Recommendations for Executive Action

  1. Status: Closed - Implemented

    Comments: On November 30, 2005, the USD P&R, Dr. David Chu, signed a Directive-type memo approving a change to DOD Instruction 7280.3,"Special Pay for Foreign Language Proficiency" to approve payment at proficiency level on as indicated in Table 1, "DOD Special Pay Rates for Foreign Language Proficiency" and in paragraph 6.3.5. Payment of the new rates is scheduled to take effect on June 1, 2006. Also, in January 2006, the approved FY06 National Defense Authorization Act aligned payment for Reserve and Active force components and increased the Department's flexibility to make equitable payments by changing Foreign Language Proficiency Pay from "special pay" to "bonus pay" status. These changes are being incorporated into DOD Instruction 7280.3.

    Recommendation: In addition, the Secretary of Defense should evaluate current (1) foreign language proficiency pay rates and (2) pay and allowance funding levels for Army Reserve and National Guard personnel to determine if changes are needed to provide them with a greater incentive to undertake language study and allow for more personnel to attend language schools and other training venues.

    Agency Affected: Department of Defense

  2. Status: Closed - Not Implemented

    Comments: According to DOD, SOF units currently employ a variety of distributive learning alternatives to maintain their language skills. However, distributive learning is ineffective for initial acquisition training, which is the largest challenge. USSOCOM is a strong proponent of distributive learning as a sustainment or key phrase training medium and has applied appropriate funding to this alternative. However, USSOCOM will not replace effective resident training with distributive learning until the products are proven to be at least as effective, and more efficient, than what they replace.

    Recommendation: To strengthen the management and delivery of foreign language training for special operations forces, the Secretary of Defense should direct the Commander of the U.S. Special Operations Command to incorporate distance/distributive-learning approaches into the program to improve the special operations forces' access to language training, and if additional resources are required, to request them.

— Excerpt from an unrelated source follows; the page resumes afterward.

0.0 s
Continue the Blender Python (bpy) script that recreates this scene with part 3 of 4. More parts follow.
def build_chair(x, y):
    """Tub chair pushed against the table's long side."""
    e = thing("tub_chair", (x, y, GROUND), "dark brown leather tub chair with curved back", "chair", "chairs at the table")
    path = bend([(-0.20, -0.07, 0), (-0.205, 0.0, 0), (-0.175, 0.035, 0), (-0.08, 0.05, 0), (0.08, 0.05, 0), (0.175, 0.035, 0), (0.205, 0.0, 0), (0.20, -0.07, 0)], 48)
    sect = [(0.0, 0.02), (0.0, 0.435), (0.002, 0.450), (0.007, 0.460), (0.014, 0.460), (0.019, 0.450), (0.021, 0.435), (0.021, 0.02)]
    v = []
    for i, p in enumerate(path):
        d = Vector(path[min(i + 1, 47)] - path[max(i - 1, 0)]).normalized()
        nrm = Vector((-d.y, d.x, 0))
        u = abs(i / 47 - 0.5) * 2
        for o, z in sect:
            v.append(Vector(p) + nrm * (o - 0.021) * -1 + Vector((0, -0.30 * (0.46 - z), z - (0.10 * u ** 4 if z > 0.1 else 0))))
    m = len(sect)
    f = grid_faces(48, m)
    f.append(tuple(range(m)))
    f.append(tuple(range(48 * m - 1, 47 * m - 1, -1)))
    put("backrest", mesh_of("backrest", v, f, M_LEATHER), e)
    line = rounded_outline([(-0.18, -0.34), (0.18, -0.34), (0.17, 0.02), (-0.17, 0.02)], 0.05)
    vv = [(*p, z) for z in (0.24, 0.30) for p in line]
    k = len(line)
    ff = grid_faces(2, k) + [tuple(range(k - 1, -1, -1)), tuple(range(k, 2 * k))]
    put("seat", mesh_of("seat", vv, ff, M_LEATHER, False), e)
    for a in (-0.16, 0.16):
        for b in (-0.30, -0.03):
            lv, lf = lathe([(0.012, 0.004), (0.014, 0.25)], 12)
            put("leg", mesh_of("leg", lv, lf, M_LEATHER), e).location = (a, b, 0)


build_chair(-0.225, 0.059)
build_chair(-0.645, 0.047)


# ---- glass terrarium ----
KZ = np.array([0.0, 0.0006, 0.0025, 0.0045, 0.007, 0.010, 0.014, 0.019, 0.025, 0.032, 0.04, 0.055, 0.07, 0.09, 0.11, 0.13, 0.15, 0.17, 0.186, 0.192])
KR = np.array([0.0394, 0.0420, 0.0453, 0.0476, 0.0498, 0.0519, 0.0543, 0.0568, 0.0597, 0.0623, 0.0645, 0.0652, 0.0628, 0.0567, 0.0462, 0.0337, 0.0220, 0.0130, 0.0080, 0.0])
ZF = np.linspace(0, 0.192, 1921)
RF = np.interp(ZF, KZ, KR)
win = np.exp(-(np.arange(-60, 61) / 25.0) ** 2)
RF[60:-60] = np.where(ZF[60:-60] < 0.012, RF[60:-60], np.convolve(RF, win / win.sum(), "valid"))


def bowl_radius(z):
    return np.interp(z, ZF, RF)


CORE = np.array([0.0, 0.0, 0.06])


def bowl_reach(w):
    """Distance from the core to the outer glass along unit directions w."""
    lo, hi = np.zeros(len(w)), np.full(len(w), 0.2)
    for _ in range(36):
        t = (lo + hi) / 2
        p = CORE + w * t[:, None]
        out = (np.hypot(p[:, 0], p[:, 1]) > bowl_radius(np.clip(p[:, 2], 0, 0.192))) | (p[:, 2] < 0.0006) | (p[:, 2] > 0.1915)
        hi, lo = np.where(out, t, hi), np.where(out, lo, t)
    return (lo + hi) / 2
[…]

    Agency Affected: Department of Defense

  3. Status: Closed - Not Implemented

    Comments: In July 2004, DOD reported that the SOF language strategy was in staffing. However, in July 2005 DOD reported that no action had been taken on the language strategy because the proponency for the joint SOF language program has moved twice since July 04. Work on the SOF language strategy was to have resumed in the summer of 2005. However, in May 2006, DOD reported that no action had been taken by USSOCOM. In March 2007, DOD reported that no action had been taken due to comprehensive engagement in the QDR and Irregular Warfare Roadmap Working Group. According to DOD, work will commence this fall with a May 2008 target for the Commander, USSOCOM to approve it.

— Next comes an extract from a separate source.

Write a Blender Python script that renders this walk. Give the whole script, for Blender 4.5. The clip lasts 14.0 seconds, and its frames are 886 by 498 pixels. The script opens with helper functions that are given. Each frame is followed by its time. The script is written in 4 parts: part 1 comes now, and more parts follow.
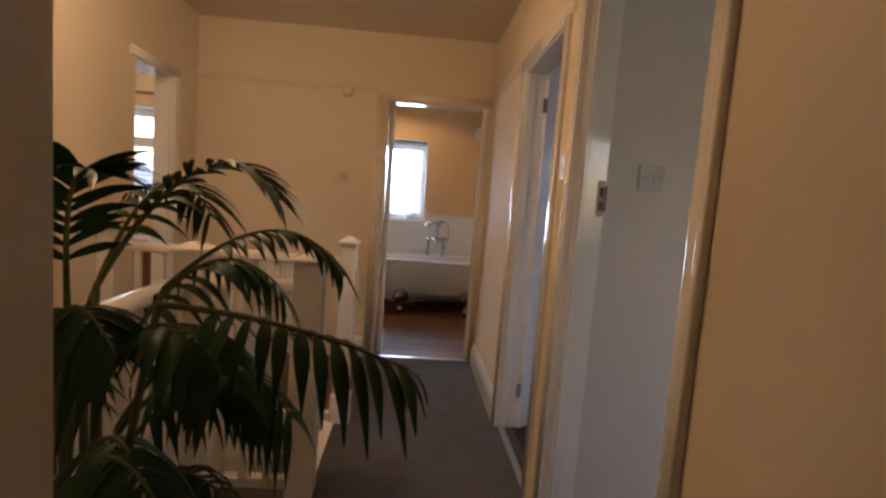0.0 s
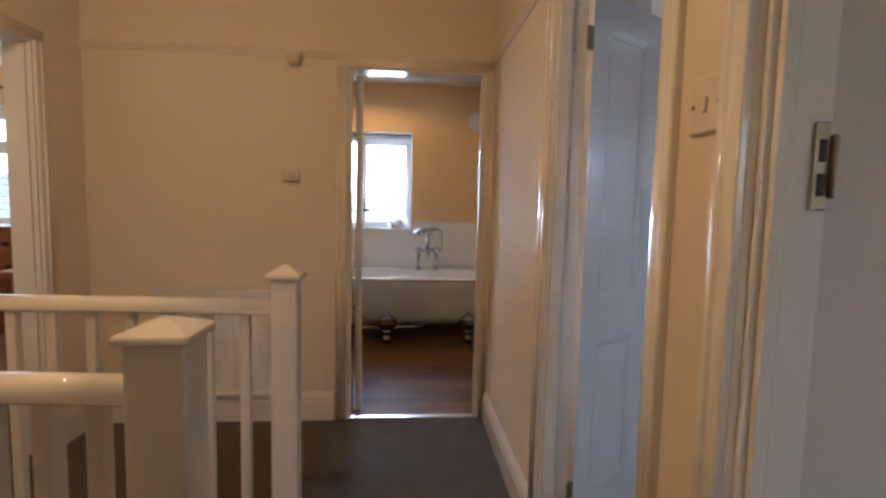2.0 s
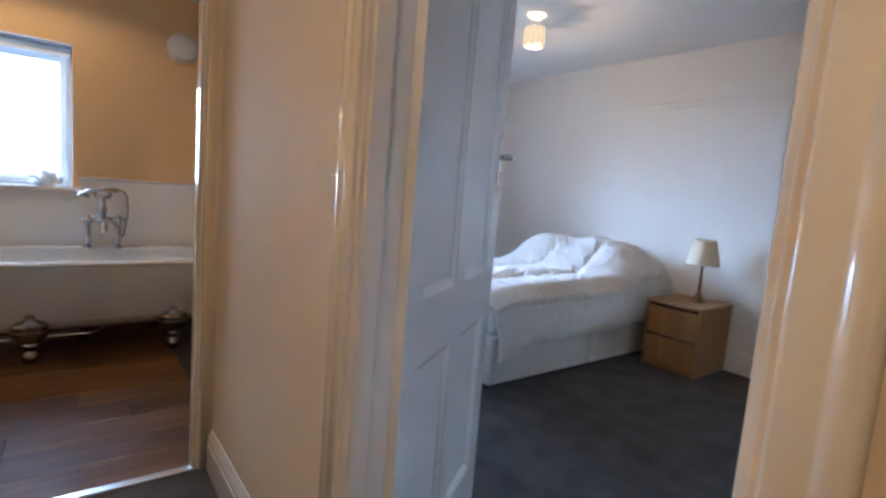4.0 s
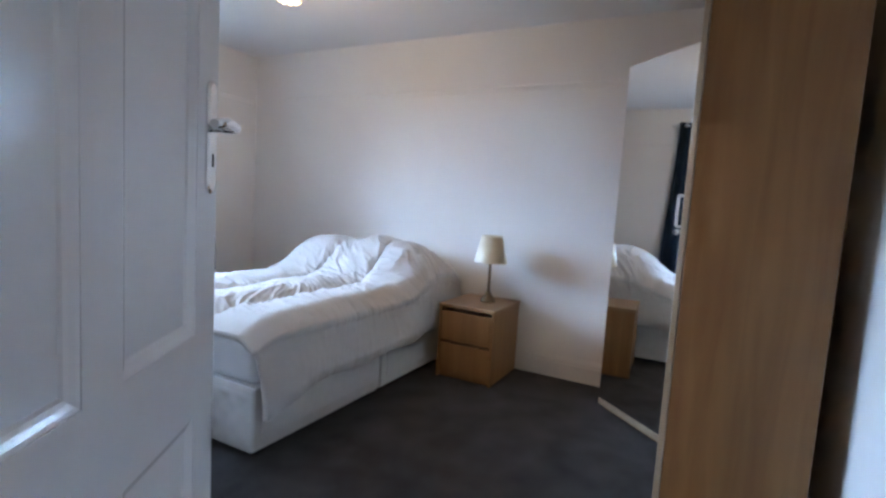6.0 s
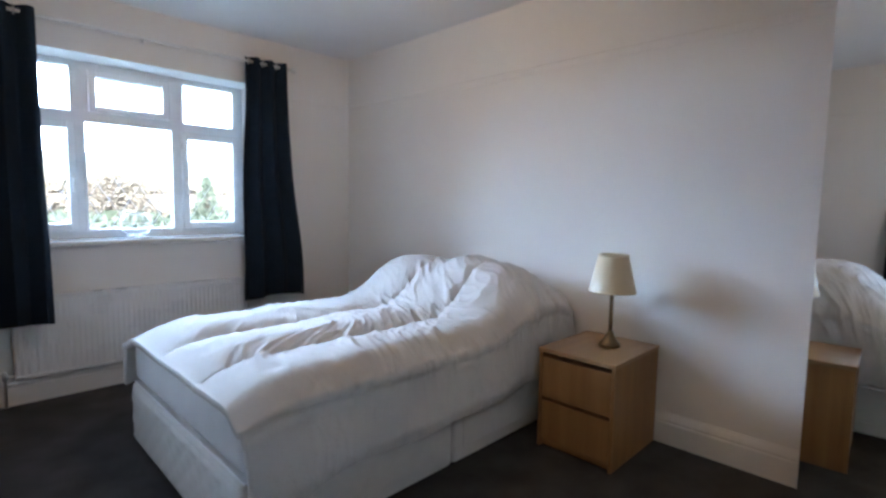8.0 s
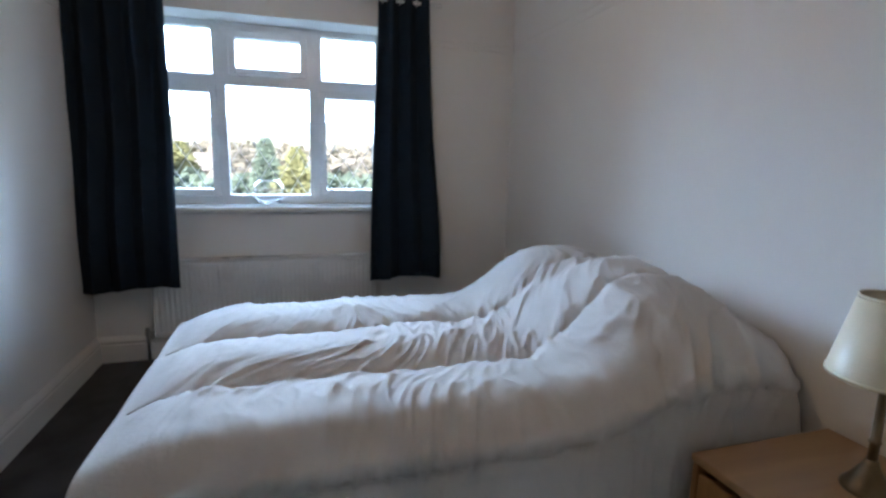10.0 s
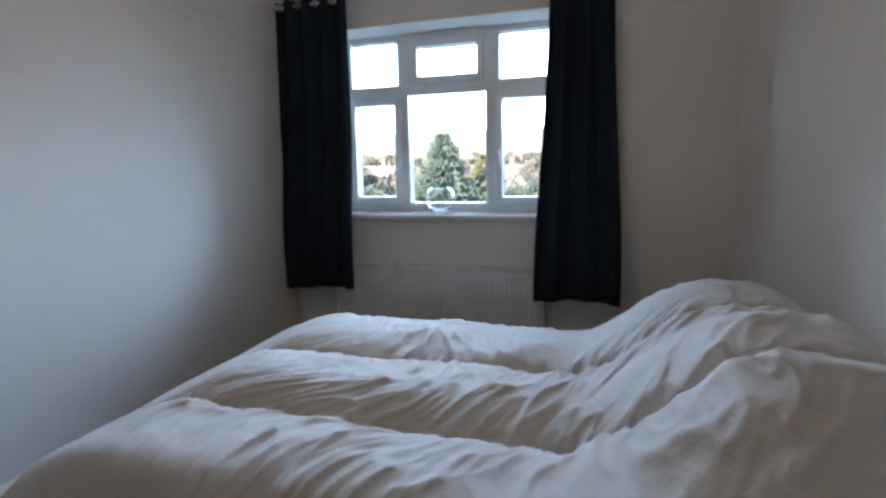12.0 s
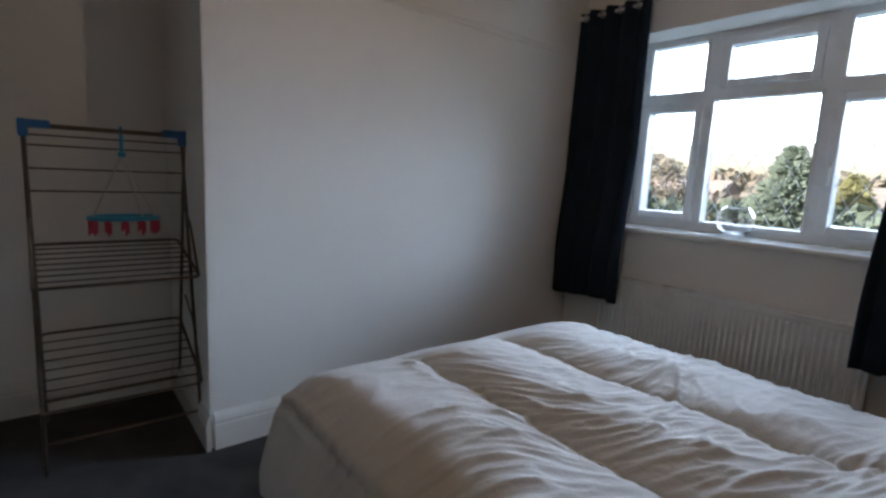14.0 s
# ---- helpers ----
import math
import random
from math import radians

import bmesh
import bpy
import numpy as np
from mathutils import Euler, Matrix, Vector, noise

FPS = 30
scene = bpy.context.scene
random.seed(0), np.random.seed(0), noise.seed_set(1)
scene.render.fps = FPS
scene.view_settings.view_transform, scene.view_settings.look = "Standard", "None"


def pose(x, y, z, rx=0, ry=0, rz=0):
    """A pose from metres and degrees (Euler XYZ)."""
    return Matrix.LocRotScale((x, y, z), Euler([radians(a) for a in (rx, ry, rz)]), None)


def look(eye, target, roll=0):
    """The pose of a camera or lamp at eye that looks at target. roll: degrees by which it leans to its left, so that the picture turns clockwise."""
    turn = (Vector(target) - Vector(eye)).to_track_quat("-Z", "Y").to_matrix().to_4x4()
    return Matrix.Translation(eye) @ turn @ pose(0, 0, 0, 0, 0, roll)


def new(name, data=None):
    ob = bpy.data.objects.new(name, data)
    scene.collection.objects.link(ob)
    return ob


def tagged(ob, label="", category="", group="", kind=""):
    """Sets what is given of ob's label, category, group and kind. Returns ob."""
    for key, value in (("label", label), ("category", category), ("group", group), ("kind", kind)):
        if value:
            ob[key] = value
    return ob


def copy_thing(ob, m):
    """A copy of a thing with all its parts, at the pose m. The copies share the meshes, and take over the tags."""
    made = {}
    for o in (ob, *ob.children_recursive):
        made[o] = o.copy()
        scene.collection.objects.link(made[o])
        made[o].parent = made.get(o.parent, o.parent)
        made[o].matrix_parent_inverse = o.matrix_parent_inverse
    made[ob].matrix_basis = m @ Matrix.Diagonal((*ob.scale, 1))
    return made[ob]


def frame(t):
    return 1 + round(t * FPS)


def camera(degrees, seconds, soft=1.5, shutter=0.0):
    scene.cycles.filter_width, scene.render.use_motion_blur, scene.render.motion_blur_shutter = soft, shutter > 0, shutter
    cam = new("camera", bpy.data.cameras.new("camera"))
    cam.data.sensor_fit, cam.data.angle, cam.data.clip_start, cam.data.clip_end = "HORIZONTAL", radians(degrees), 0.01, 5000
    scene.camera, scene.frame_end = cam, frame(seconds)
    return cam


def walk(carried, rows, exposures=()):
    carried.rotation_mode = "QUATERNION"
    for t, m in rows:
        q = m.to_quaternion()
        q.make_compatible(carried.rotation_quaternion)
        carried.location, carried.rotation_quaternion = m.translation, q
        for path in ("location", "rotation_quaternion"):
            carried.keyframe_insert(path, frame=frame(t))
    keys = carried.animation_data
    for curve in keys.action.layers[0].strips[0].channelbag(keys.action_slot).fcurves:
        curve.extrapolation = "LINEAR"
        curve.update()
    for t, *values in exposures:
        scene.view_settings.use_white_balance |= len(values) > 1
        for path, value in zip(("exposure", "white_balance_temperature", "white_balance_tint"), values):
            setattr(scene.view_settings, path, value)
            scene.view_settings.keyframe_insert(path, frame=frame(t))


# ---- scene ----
cam = camera(83.5, 14.0, soft=2.7)
PATH = [
    (0, (-0.064, -0.111, 1.264), (0.071, 1.875, 1.074), 4.3),
    (0.5, (-0.007, 0.121, 1.262), (0.175, 2.105, 1.086), 2.7),
    (1, (0.047, 0.409, 1.263), (0.126, 2.396, 1.055), 1.9),
    (1.5, (0.04, 0.682, 1.248), (0.062, 2.672, 1.053), 1.5),
    (2, (-0.002, 0.921, 1.247), (0.161, 2.907, 1.075), 1.3),
    (2.5, (-0.009, 1.156, 1.236), (0.372, 3.111, 1.054), 0.9),
    (3, (-0.025, 1.375, 1.212), (0.605, 3.256, 0.96), 1.4),
    (3.5, (0.031, 1.575, 1.191), (0.913, 3.353, 0.949), 2.9),
    (4, (0.03, 1.703, 1.183), (1.244, 3.277, 0.957), 4.6),
    (4.2, (0.054, 1.739, 1.184), (1.364, 3.235, 0.967), 4.0),
    (6.3, (0.684, 2.169, 1.209), (2.455, 3.078, 1.021), 3.7),
    (6.5, (0.745, 2.192, 1.212), (2.511, 3.111, 1.021), 3.6),
    (7, (0.978, 2.231, 1.214), (2.665, 3.275, 0.968), 2.1),
    (7.5, (1.213, 2.256, 1.22), (2.777, 3.486, 1.021), 0.9),
    (10, (2.573, 2.723, 1.26), (3.142, 4.61, 0.922), 1.2),
    (10.5, (2.791, 2.84, 1.259), (3.107, 4.783, 0.904), 0.6),
    (11, (3.009, 2.93, 1.255), (3.033, 4.901, 0.915), -0.1),
    (11.5, (3.211, 3.026, 1.25), (2.929, 4.977, 0.913), -0.5),
    (12, (3.364, 3.132, 1.237), (2.791, 5.023, 0.926), -1.0),
    (12.5, (3.469, 3.226, 1.232), (2.62, 5.011, 0.926), -0.9),
    (13, (3.573, 3.28, 1.222), (2.435, 4.892, 0.899), 0.5),
    (13.5, (3.608, 3.28, 1.233), (2.247, 4.708, 0.902), 1.5),
    (14, (3.562, 3.251, 1.234), (2.017, 4.485, 0.936), 2.8),
]
EXPOSURES = [(0, 2.42, 6350, 22), (1.5, 2.5, 6200, 22), (2.0, 2.6, 5950, 19), (2.5, 2.58, 5400, 16), (3.5, 2.65, 5250, 16), (4.2, 2.62, 5550, 16), (6.3, 2.62, 5650, 16), (7.7, 2.42, 5850, 16), (9.8, 1.9, 5850, 14), (11, 1.62, 5800, 14), (12.5, 1.36, 6300, 16), (14, 1.2, 6550, 18)]
walk(cam, [(t, look(e, g, r)) for t, e, g, r in PATH], EXPOSURES)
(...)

    Recommendation: To strengthen the management and delivery of foreign language training for special operations forces, the Secretary of Defense should direct the Commander of the U.S. Special Operations Command to adopt a strategy for meeting special operations forces' foreign language requirements and develop the necessary strategic-planning tools (a strategic plan with associated performance plan and reports) to use in managing and assessing the progress of its foreign language program and to better address future human capital challenges.

    Agency Affected: Department of Defense

  4. Status: Closed - Implemented

    Comments: The DLPT5 (Defense Language Proficiency Test) web-delivered test for listening and reading skills has been implemented in 16 languages. The Defense Language Institute Foreign Language Center offers Oral Proficiency Interviews (OPI) in a total of 121 languages and dialects and has increased its faculty to certified OPI testers from 288 to 398. Also, OPI computerized tests should be available in December 2007 in four languages. If successful, additional languages will be added in the future.

    Recommendation: Furthermore, the Secretary of Defense should examine options for increasing the use and availability of oral proficiency foreign language testing to provide additional opportunities for SOF personnel to test and qualify in their respective languages.